---------- Collected material ----------
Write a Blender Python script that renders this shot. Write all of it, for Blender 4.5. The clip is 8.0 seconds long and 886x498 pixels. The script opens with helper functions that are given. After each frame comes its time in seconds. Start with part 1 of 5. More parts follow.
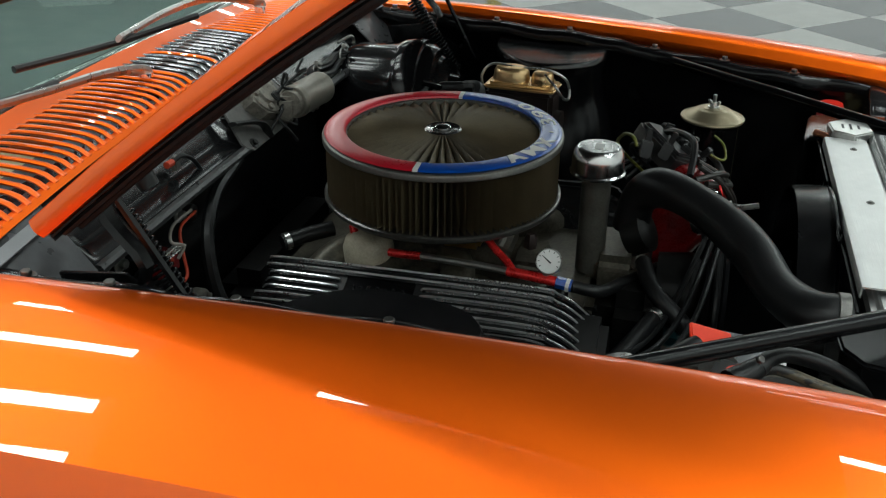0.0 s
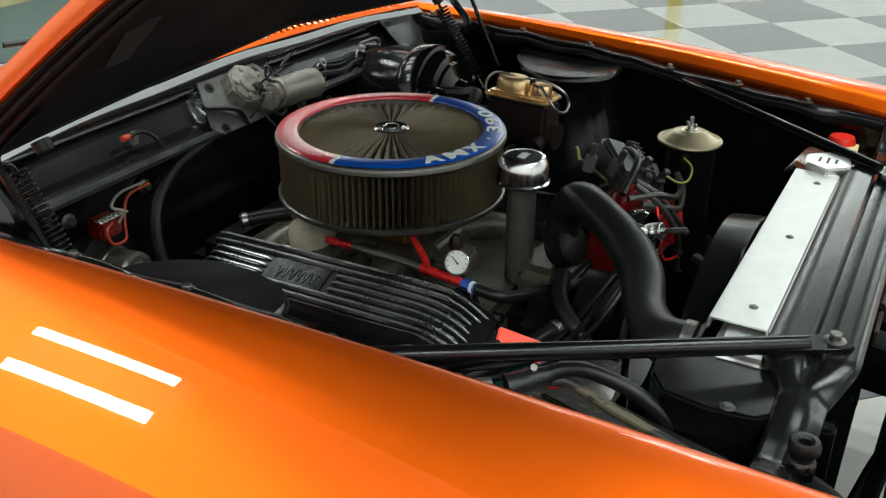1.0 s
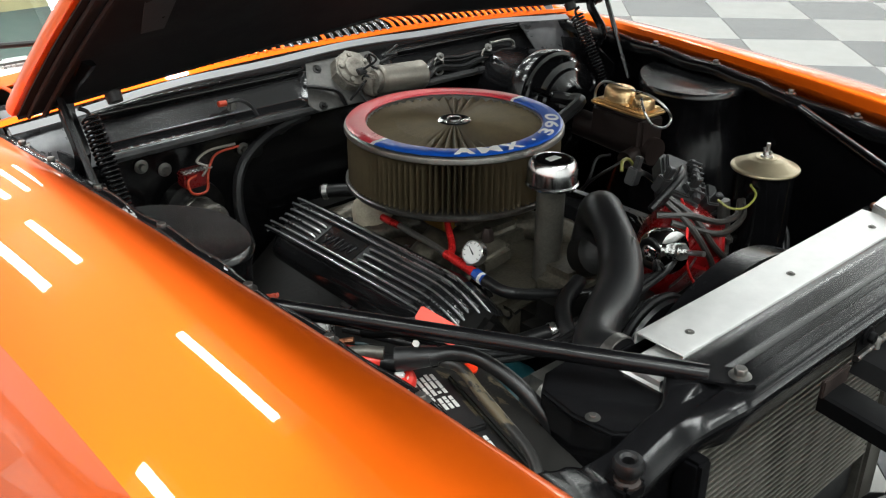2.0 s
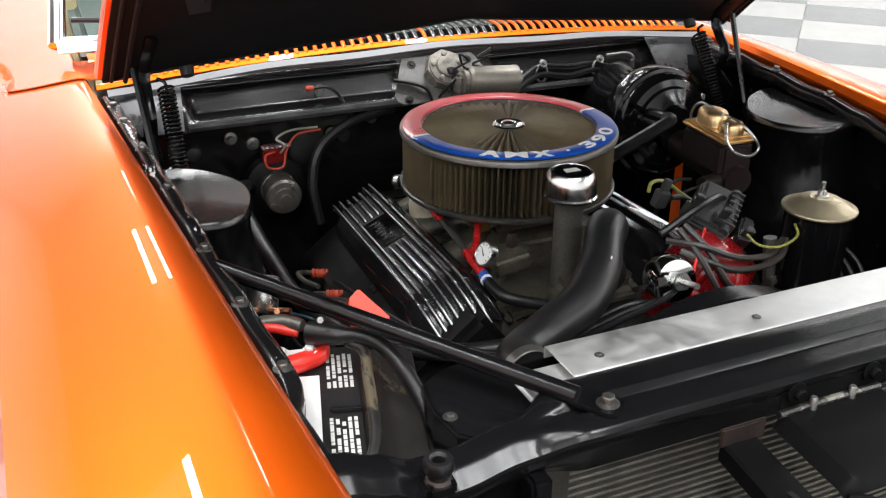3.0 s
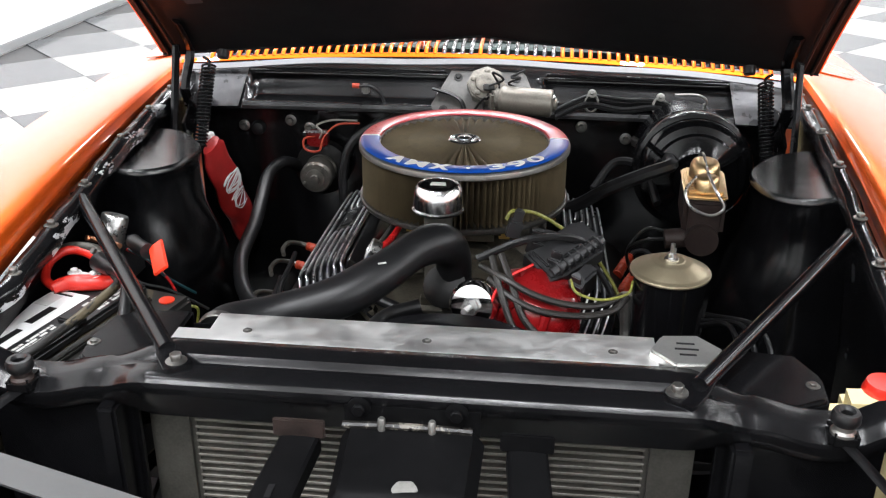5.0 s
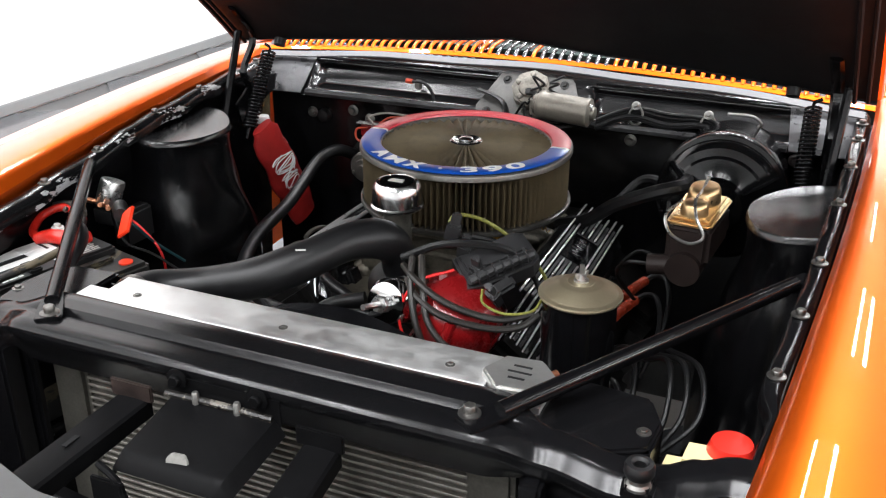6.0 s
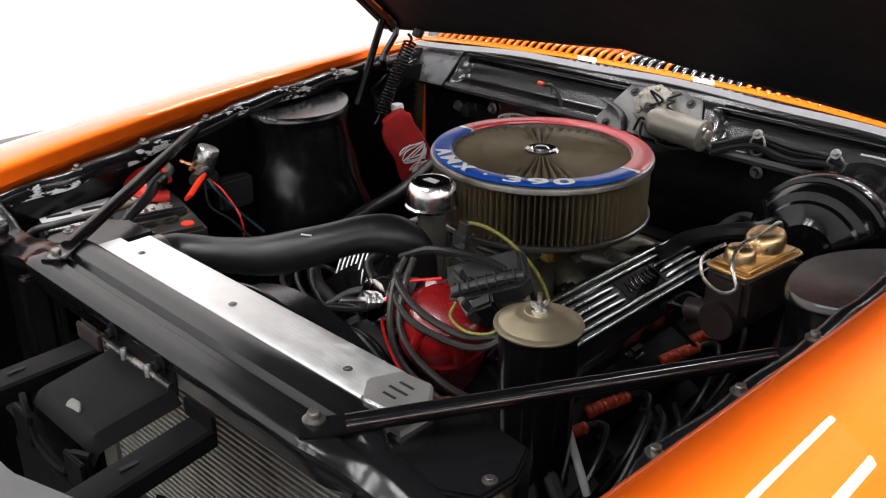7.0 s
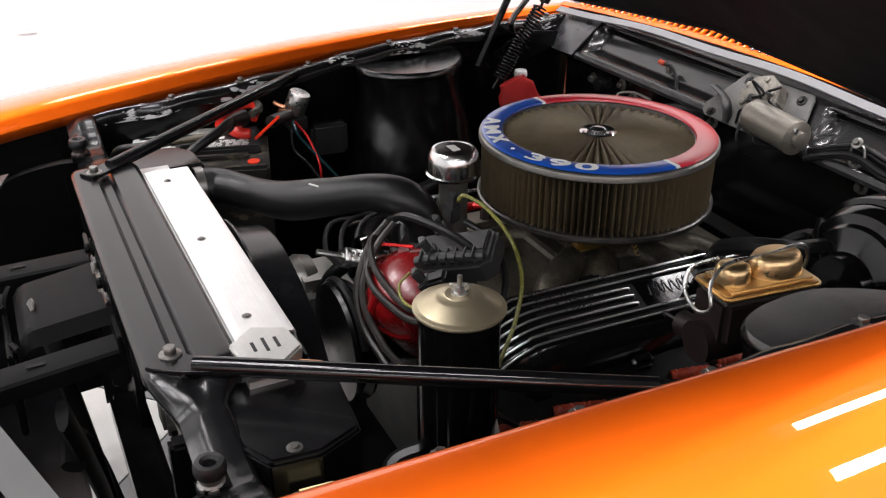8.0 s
----------
→ Task to complete:
The data should be printed again unchanged; leave its pictures out.

→ Result for this task:
Write a Blender Python script that renders this shot. Write all of it, for Blender 4.5. The clip is 8.0 seconds long and 886x498 pixels. The script opens with helper functions that are given. After each frame comes its time in seconds. Start with part 1 of 5. More parts follow.
0.0 s
1.0 s
2.0 s
3.0 s
5.0 s
6.0 s
7.0 s
8.0 s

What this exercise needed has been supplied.